E então, qual é o diagnóstico, doutor? Já me disseram que eu sofro de transtorno bipolar. Alguém pode me dizer se isso é bom? Por que, por exemplo, linhas atrás eu comentei sobre a véspera e não sobre o hoje ou o amanhã? Raul Seixas, nos áureos tempos em que a música popular brasileira ainda tinha conteúdo, confessava preferência em ser uma metamorfose ambulante. Eu rodeei, circulei, andei de costas e digo, agora, que o mutante, livre dos compromissos, é mais feliz que o engajado. No passado chamavam os boas vidas de alienados. Hoje não se sabe se o sujeito é descompromissado porque assiste o Faustão no domingo ou por gastar em telefonema para votar no paredão do BBB.

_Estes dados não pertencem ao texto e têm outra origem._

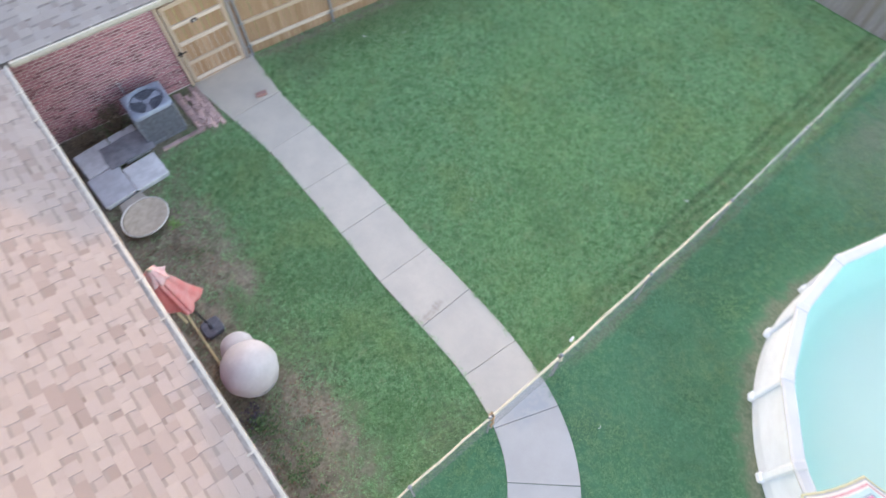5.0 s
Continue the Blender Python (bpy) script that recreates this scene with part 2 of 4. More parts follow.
def make_blades():
    n = Nodes("grass_blades", 0.75, 0.0, 0.2)
    r = n.island()
    wide, mid, speck = n.noise(0.6, 4, 0.6), n.noise(11.0, 4, 0.65), n.noise(24.0, 3, 0.6)
    near = n.ramp(r, ((0.0, (0.075, 0.19, 0.075)), (0.3, (0.165, 0.395, 0.17)), (0.65, (0.26, 0.545, 0.255)), (0.88, (0.40, 0.68, 0.37)), (0.955, (0.58, 0.78, 0.48)), (0.965, (0.46, 0.42, 0.27)), (1.0, (0.54, 0.46, 0.31))))
    far = n.ramp(r, ((0.0, (0.085, 0.245, 0.137)), (0.5, (0.11, 0.305, 0.175)), (0.9, (0.14, 0.345, 0.205)), (1.0, (0.19, 0.365, 0.215))))
    far = n.mix(n.remap(n.noise(0.55, 4, 0.6), 0.46, 0.64, 0.0, 0.55), far, (0.165, 0.32, 0.145))
    side = n.remap(n.axis(0), 7.48, 7.6)
    c = n.mix(side, near, far)
    rough = n.math("MULTIPLY", n.remap(n.noise(1.4, 4, 0.6), 0.40, 0.66, 0.45, 1.0), n.remap(n.axis(0), 7.48, 7.6, 1.0, 0.35))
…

Que loucura! Não acredito que escrevi isso. Amanhã provavelmente eu consiga produzir algo claro, conciso, objetivo e coerente. Hoje é véspera de amanhã. Caramba... pqp... tanta besteira...

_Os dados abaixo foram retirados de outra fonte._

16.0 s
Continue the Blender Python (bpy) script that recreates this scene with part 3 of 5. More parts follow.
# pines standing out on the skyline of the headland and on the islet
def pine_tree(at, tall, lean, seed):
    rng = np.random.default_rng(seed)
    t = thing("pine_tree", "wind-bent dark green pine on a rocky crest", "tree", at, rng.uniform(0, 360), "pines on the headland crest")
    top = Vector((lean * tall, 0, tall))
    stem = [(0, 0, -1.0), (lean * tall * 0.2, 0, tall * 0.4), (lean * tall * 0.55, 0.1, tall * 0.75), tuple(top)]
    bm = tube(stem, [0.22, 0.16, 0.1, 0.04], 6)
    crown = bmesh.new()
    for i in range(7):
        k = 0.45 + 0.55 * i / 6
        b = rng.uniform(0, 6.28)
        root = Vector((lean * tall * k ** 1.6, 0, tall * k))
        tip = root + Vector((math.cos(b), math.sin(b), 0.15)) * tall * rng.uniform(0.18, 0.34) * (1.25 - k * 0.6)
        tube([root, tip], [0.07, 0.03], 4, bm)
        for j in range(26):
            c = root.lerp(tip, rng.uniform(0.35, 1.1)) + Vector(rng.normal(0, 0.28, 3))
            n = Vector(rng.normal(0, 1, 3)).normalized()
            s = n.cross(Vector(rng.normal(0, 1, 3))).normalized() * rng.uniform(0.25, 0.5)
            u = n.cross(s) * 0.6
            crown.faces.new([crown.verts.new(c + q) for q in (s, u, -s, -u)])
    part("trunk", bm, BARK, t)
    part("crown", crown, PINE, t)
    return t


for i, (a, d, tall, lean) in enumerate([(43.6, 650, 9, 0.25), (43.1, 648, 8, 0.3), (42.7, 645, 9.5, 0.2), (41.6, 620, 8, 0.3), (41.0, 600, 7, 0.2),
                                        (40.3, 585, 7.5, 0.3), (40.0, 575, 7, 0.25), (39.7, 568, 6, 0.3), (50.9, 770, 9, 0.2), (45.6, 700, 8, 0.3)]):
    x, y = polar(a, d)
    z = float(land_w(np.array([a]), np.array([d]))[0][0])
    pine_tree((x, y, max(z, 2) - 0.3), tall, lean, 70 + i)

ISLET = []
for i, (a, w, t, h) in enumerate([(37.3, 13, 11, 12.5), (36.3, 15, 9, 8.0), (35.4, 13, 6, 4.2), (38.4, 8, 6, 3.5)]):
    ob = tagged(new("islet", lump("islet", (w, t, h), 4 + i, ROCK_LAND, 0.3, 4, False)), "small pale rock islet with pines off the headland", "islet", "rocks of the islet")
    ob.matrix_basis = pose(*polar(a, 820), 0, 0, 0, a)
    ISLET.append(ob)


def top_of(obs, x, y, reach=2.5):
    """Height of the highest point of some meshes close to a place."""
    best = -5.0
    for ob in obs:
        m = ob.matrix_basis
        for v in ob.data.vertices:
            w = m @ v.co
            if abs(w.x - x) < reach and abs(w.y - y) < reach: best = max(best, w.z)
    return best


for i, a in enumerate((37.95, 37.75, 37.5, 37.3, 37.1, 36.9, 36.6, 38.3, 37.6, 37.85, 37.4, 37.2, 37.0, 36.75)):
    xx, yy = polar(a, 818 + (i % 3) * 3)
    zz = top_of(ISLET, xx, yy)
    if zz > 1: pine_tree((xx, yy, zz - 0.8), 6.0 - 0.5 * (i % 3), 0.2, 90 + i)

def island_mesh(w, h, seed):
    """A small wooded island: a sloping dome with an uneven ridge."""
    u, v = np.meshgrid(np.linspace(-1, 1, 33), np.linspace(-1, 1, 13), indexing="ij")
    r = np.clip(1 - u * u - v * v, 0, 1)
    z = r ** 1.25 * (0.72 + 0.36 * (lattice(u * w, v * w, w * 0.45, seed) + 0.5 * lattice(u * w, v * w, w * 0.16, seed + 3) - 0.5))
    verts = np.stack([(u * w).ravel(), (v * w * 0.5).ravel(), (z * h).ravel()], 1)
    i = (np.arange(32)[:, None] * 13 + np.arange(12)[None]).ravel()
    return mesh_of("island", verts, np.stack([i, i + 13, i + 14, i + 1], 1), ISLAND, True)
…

sexta-feira, 22 de maio de 2009

Crônica - Eu, amiguinho?

Ouça Caetano num volume abaixo do equilibrado, preferencialmente em início de noite de outuno, sem lua cheia. Escolha a faixa Chuvas de Verão. Confira o que o autor da letra, Fernando Lobo, escreve.
"Podemos ser amigos simplesmente / Coisas do amor nunca mais / Repetem velhos temas tão banais..."
Poesia pura, não é? Depois disso vem algumas doses de verdade e eu dou plena razão para o autor, que no momento da execução da música é endossado pelo Veloso. Vamos mexer com a personalidade:
"Ressentimentos passam com o vento / São coisas de momento / São chuvas de verão / Trazer uma aflição dentro do peito / É dar vida a um defeito / Que se extingue com a razão..."
Olha só! E como levar isso ao pé da letra? Então, se é para torturar, que venha o último trecho: "...Estranha no meu peito / Estranha na minha alma / Agora eu tenho calma / Não te desejo mais".
Confesso. A letra de Chuvas de Verão chama para a reflexão. Rancor e mágoa são coisas para serem descartadas. Angústia é para sentir por raros momentos. Depois ensacar e botar no lixo.
Ainda assim, nunca se consegue deixar todas as superfícies lisas. Sobram aparas a serem feitas. Algumas lascas se escondem e machucam. E o coração é frágil.
Refiro-me ao outro lado. Como encará-la? Podemos ser amigos simplesmente? Nem sempre. Às vezes algumas feridas não cicatrizam. Formam bolhas que explodem com muita facilidade. Estouradas, fazem um enorme estrago no sentimento.
Há também o lado irônico disso tudo. Imagine a fulana, depois de te dar um chute, propondo uma amizade? Ela vai dizer que se sente segura com você. Que você é o confidente dela. Que você sabe muito da intimidade dela.
Até aí, tudo bem. Depois vai argumentar que, quando estavam juntos, você até auxiliava na escolha das peças íntimas, no corte dos cabelos, na cor das unhas e no sabor da comida. E ela não pode abrir mão desse apoio.
Aceitando a condição de amigo, você terá que continuar ao lado dela, sugerindo, aconselhando, orientando e até levando broncas nos momentos em que der um fora. É capaz dela dar-se ao direito até de sentir ciúmes quando você conversa com outras.
Isso simplesmente significa que ela resolveu se apossar de você de uma maneira inteligente, inclusive para devolver as ruindades que você cometeu no passado. É uma forma de domínio, de posse, de locação da sua cabeça.
E ela te chama de "meu anjinho". De vez em quando grita lá de longe: "Oi meu lindo". Mesmo tendo dito para as colegas que você é feio, mas bonzinho.
Assim, sem saber realmente o que está acontecendo, você é transformado numa espécie de guru: dá o seu ombro, cobre-a de elogias, ajuda a escolher as roupas, diz se ela está no peso. Ela te usa à exaustão e depois sai passear com o outro.
E você, enquanto for um anjinho, apenas voa para longe. Mas quando virar um guru, cuidado: ao menor descuido você enche ela de virtudes e deixa-a gostosa, de forma que ela derrube o queixo dos marmanjos e seja o prato principal do outro.
E você, depois que ela se for, sai por ai rebolando e desmunhecando. Eitá... não me venha com esta história de amiguinho.